Collected material:
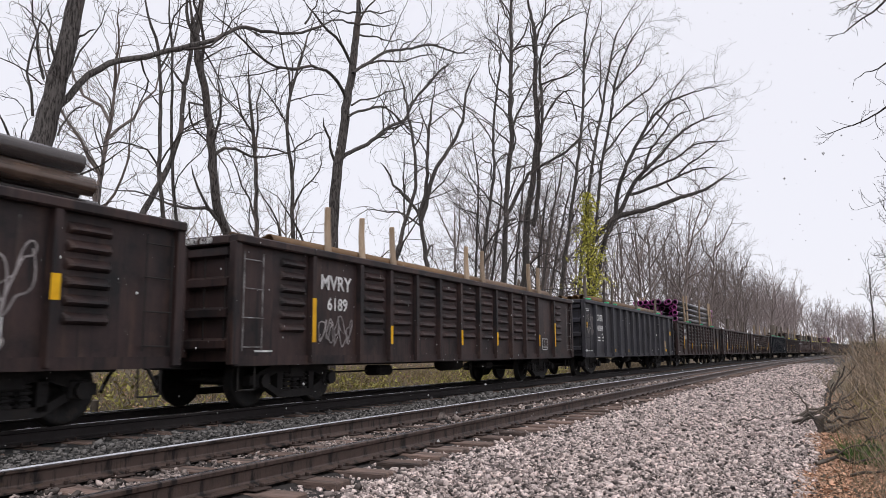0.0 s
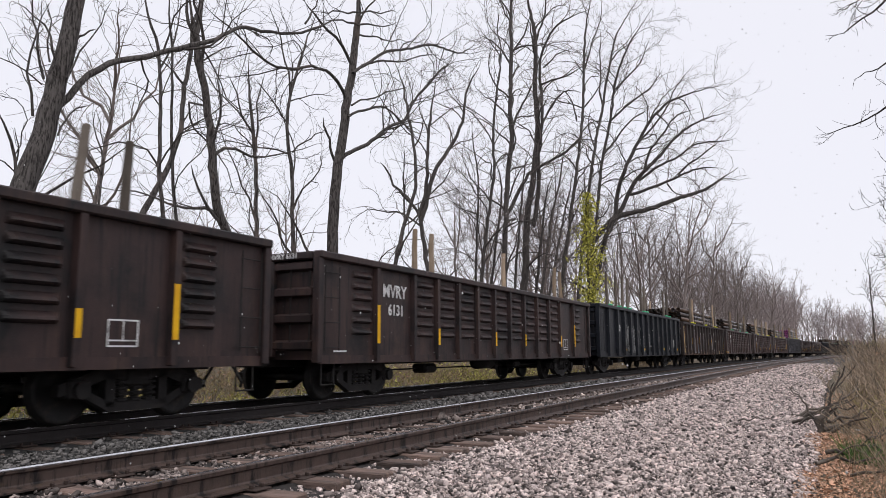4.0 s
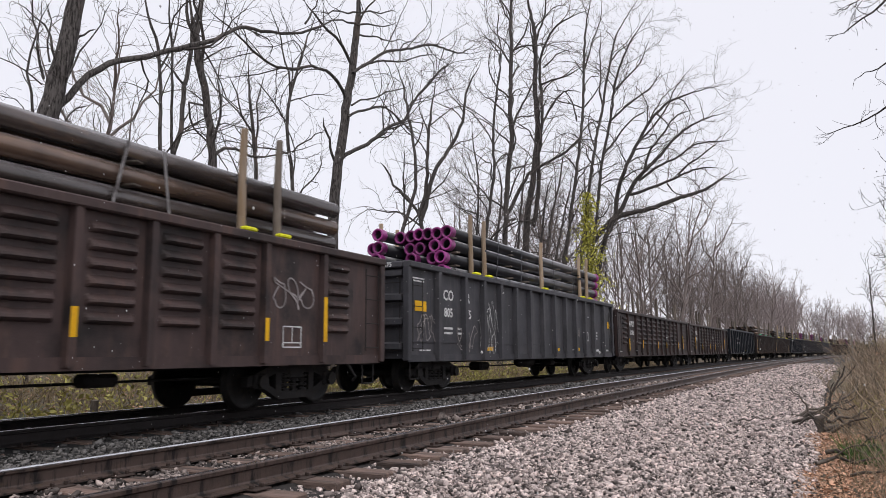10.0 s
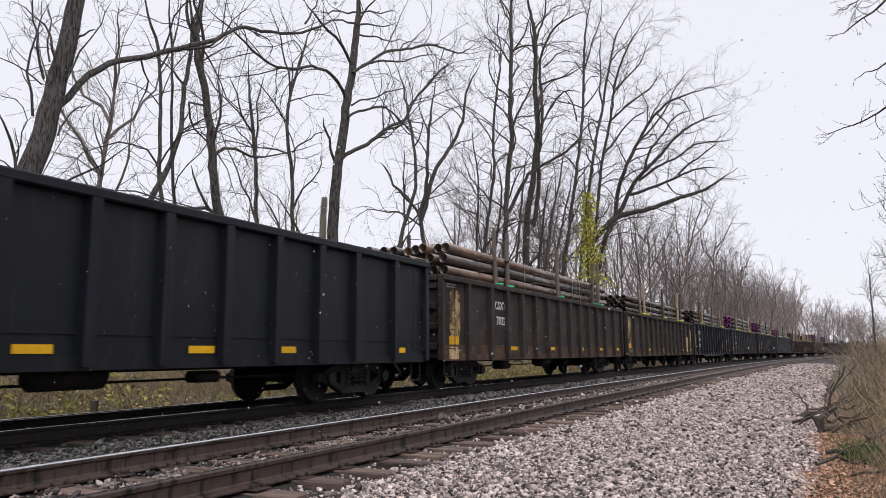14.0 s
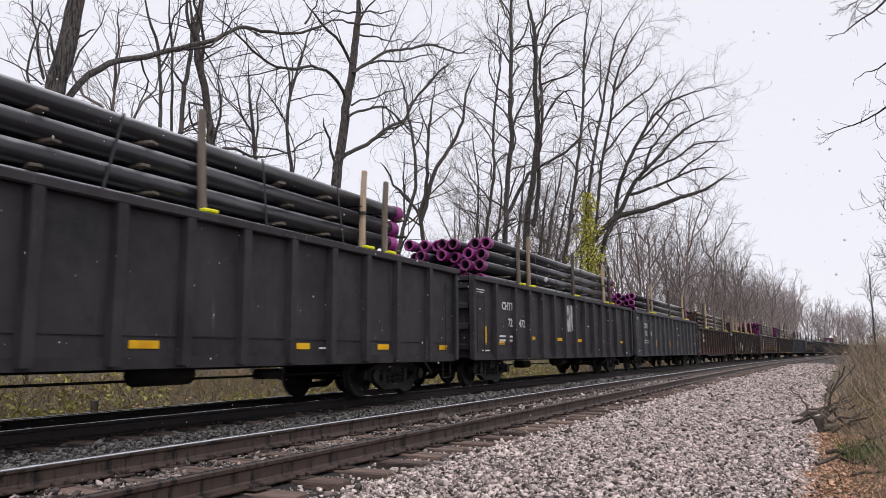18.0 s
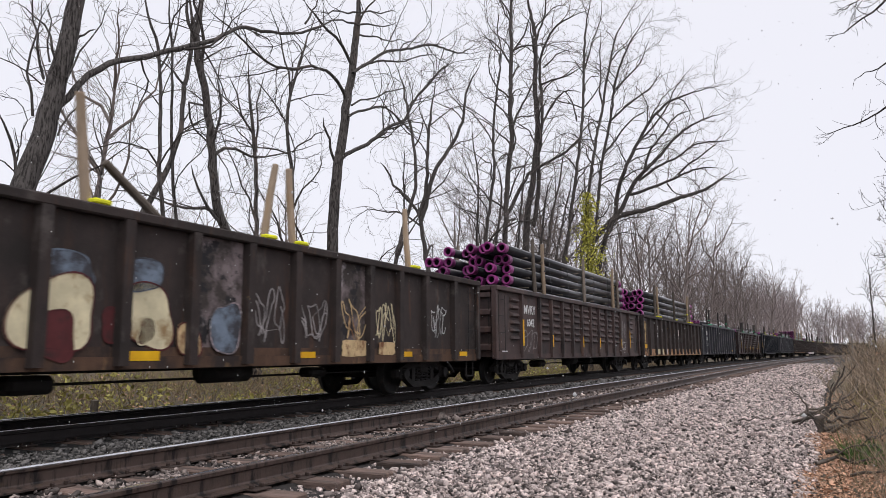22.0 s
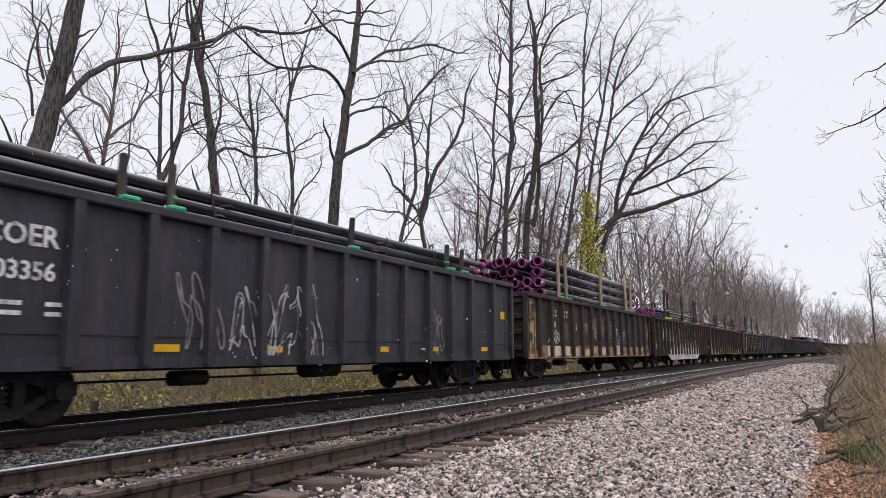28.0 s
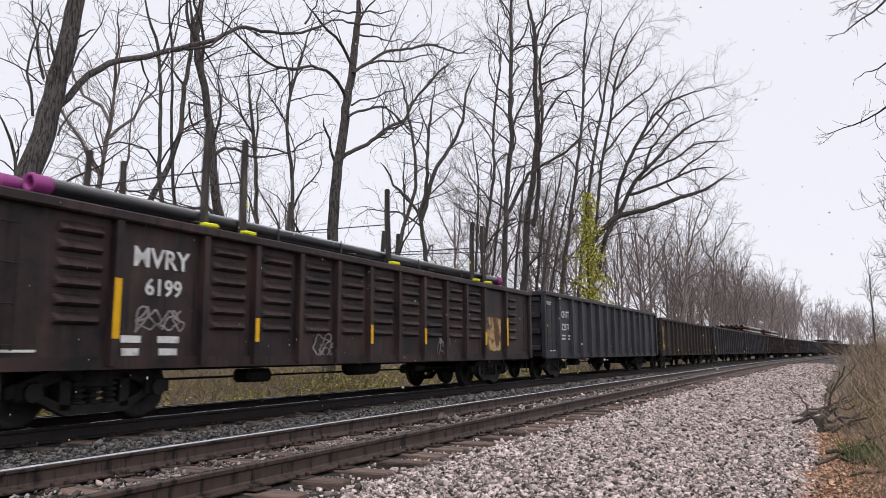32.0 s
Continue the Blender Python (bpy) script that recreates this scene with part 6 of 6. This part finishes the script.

Your instructions:
Copy out all of the material exactly as written, without its pictures.

Finished exercise:
0.0 s
4.0 s
10.0 s
14.0 s
18.0 s
22.0 s
28.0 s
32.0 s
Continue the Blender Python (bpy) script that recreates this scene with part 6 of 6. This part finishes the script.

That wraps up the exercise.